La gran arma de destrucción masiva

Hasta hace un año, en Irak había una gran arma de destrucción masiva. Se llamaba Sadam Husein, y no hacía falta ningún inspector Blix para averiguar su localización exacta y desactivarla. Aquellos dos metros y pico de sátrapa árabe constituidos en artefacto mortífero no dejaron de funcionar con precisión milimétrica durante treinta largos años. Desde que se puso en marcha, esa máquina del exterminio eliminó cada día a 430 seres humanos, como promedio. Si nuestras plañideras pacifistas hubieran logrado salvarlo, hoy, 430 iraquíes más habrían desaparecido en el fondo de alguna piscina repleta de ácido. Y otros tantos mañana, y pasado. Quién sabe, tal vez seguiría ocurriendo cada día durante otras tres décadas, ante la fosa común de la progresista buena conciencia de la civilizada Europa.
 
Neutralizado Sadam, ahora mismo, la principal arma de destrucción masiva que existe en el mundo es la estupidez.
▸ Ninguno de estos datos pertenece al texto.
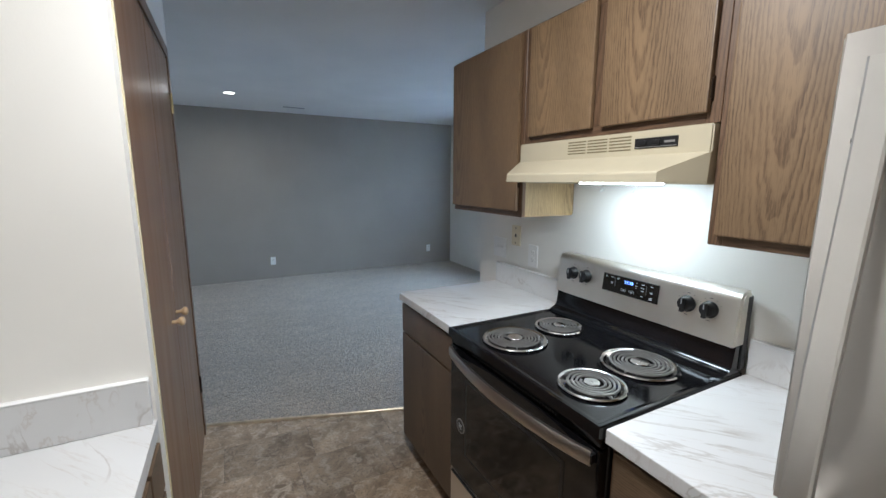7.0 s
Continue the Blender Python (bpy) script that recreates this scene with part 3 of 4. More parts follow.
for a, b, c, e in ((-.010, -.006, -.012, .012), (-.006, .004, -.002, .002), (.002, .006, -.014, .010), (.006, .013, .004, .008)):
    part("badge_sign", bm_box((0.6466, -0.672 + a, 0.530 + c), (0.6472, -0.672 + b, 0.530 + e)), PRINT, badge)
drw = part("storage_drawer", bm_box((0.602, RY0 + 0.004, 0.085), (0.642, RY1 - 0.004, 0.296), 0.005, 2), STEEL, rg, "stainless storage drawer")
part("drawer_grip", bm_box((0.640, RY0 + 0.02, 0.286), (0.650, RY1 - 0.02, 0.296), 0.003), BLACK, drw)
for x in (0.08, 0.56):
    for y in (RY0 + 0.05, RY1 - 0.05):
        part("foot", bm_cyl((x, y, 0.0), (x, y, 0.085), 0.015, n=12), BLACK, rg)

# ---- refrigerator ----
FX, FY0, FY1, FZ, SPLIT = 0.756, 0.398, 0.992, 1.654, 1.109
fr = thing("refrigerator", (0.4, 0.695, 0), "stainless top-freezer refrigerator with taupe textured sides", "refrigerator")
part("cabinet", bm_box((0.035, FY0, 0.05), (FX, FY1, FZ), 0.006, 2), FRIDGE_SIDE, fr, "taupe textured steel cabinet")
part("front_flange", bm_box((FX, FY0 + 0.004, 0.05), (FX + 0.006, FY1 - 0.004, FZ - 0.003), 0.002), FRIDGE_SIDE, fr)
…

Nosotros tenemos un gran arsenal en casa, de los más peligrosos. Sin ir más lejos, Diego López Garrido, un hombre de confianza del próximo presidente del Gobierno, acaba de llamar ladrón al primer mandatario de los Estados Unidos. López sostiene que el objetivo de la intervención aliada en Irak “no era cambiar el régimen, ni implantar la democracia”, sino “el petróleo”. Durante la guerra, en el peor momento de la fractura atlántica, ni a Chirac, ni a Schröder, ni a Putin se les ocurrió decir algo así. Pues bien, aquí, lo acaba de soltar López.
 
Es probable que la embajada de Estados Unidos, junto al vídeo de ese programa televisivo en el que un periodista gubernamental le menta la madre a su presidente, ya haya remitido a Washington un informe sobre la doctrina de los asesores de ZP. Lo sabremos el día que Mohamed VI se anime a dar una vuelta por Ceuta y Melilla para comprobar si en los mercados de abastos regalan perejil.
 
Cuando los marines norteamericanos se desplegaron en Serbia para robar el petróleo de Milosevic, ni López ni el PSOE en pleno repararon en que aquélla era una guerra ilegal. Porque no la declaró la ONU, ese santo e infalible sínodo en el que el setenta y cinco por ciento de sus prelados son delincuentes comunes, cleptómanos o carniceros de todas las especialidades imaginables de la charcutería. Después, cuando la Naciones Unidas permitieron que un millón de tutsis fueran pasados a cuchillo en Ruanda, tampoco López ni el resto del PSOE tuvieron nada que decir. Porque barruntan que eso debe estar por África y, ya se sabe, ese tema lo lleva Francia.
 
Pero ahora es distinto, ahora las nuestras son “fuerzas de ocupación” y “no aportan nada”. Ahora, hay que salir corriendo de Irak para obedecer las últimas voluntades delTunecino,el Chinoyel Mowgi. Y que se encargue la ONU del traspaso de poderes al Ejército del Majdi, a Ben Laden o al propio Sadam, qué más da. Ya dijo Günter Grass, el gran referente ético del socialismo europeo, que no tendríamos que habernos preocupado tanto “porque hayan matado a tres mil blancos en Nueva York”. Y si piensa así Grass, que militó en las Juventudes Hitlerianas, por qué habríamos de esperar razonamiento distinto de nuestro Garrido, que sólo salió de algo muy similar, el Partido Comunista, para dar lustre teórico al nuevo “socialismo liberal” del presidente ZP.